Lo scorso dicembre (2018) ha inoltre interpretato 16 recite del Plushenko Ice Show “Swan lake”, un progetto speciale con il pattinatore olimpico. Ci racconta questa avventura?
È stata l'idea di Sergey Filin di unire il pattinaggio artistico e il balletto in una produzione per le festività natalizie che potesse affascinare i bambini unendo un ambiente da favola e due mondi. Una bella sfida, a partire dal freddo della pista di pattinaggio! Ho dovuto indossare un costume speciale per stare al caldo… Le scene in cui io e Plushenko eseguiamo brevi duetti sono le più interessanti. Lui in quelle scene si toglie i pattini e sale sul palco con i ballerini. E’ incredibile perché riesce a essere vivace, brillante, aperto… è riuscito persino a ispirare gli altri, quando qualcosa non funzionava, con la sua etica del lavoro e il suo stacanovismo: lo spirito del vero campione! Filin ha inoltre chiamato il coreografo americano Garrett Smith, interprete anche il ruolo di Evil Genius/Rothbart, che ha dato un tocco di modernità a questo classico su musica di Tchaikovsky, eseguita live. È stata un'esperienza gratificante.

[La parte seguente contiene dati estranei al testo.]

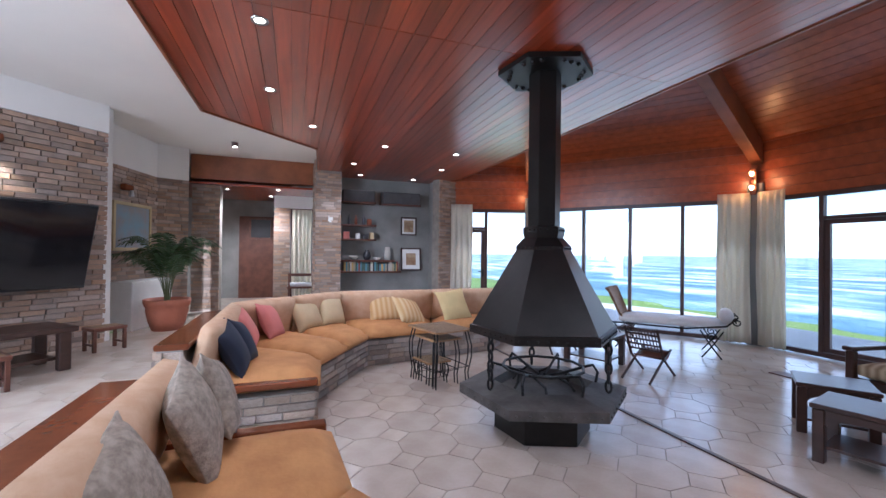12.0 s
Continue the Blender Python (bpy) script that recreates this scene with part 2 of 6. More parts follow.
# ---- plan ----
PIT, OUT, DIN = 0.0, 0.27, 0.56
CEIL, WHITEC = 3.035, 3.30
EAVE, HEAD = 3.40, 2.44
CORNER = (0.0, -7.3)
A_END, B_END = 4.15, 4.62
UA, UB = (0.743, 0.669), (-0.743, 0.669)
def on_a(s, off=0.0):
    """A point s metres along the window wall from the corner, off metres into the room."""
    return (CORNER[0] + UA[0] * s - UA[1] * off, CORNER[1] + UA[1] * s + UA[0] * off)
def on_b(s, off=0.0):
    return (CORNER[0] + UB[0] * s + UB[1] * -off * -1, CORNER[1] + UB[1] * s + UA[0] * off)
POSTS = [(-5.55, 1.30), (-4.95, 3.02), (-1.74, 5.42), (1.74, 5.42), (4.95, 3.02), (5.55, 1.30)]


# ---- floors ----
def floor_slab(name, pts, z, label):
    bm = bmesh.new()
    slab(bm, pts, z - 0.2, z - 0.006)
    return single(name, bm, M_GROUT, label, "floor", kind="structure")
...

Con quali criteri accetta nuovi progetti fuori dalla sua attività al Bolshoi?
Il progetto deve essere per me interessante e darmi l'opportunità di collaborare con artisti che ammiro, rispetto e di cui ho fiducia. Per esempio, Manuel Legris mi ha invitato come sua partner per il suo tour giapponese di primavera: per l'occasione Patrick de Bana creerà un nuovo lavoro per noi. L'anno poi vede la mia partecipazione insieme a Kimin Kim allo YAGP Gala di New York e… speriamo che questa volta non ci siano problemi per il visto. Poi con il Bolshoi sarò in Australia e a Londra, oltre naturalmente, agli spettacoli a Mosca. Mi pare che l'agenda per quest'anno sia già bella piena.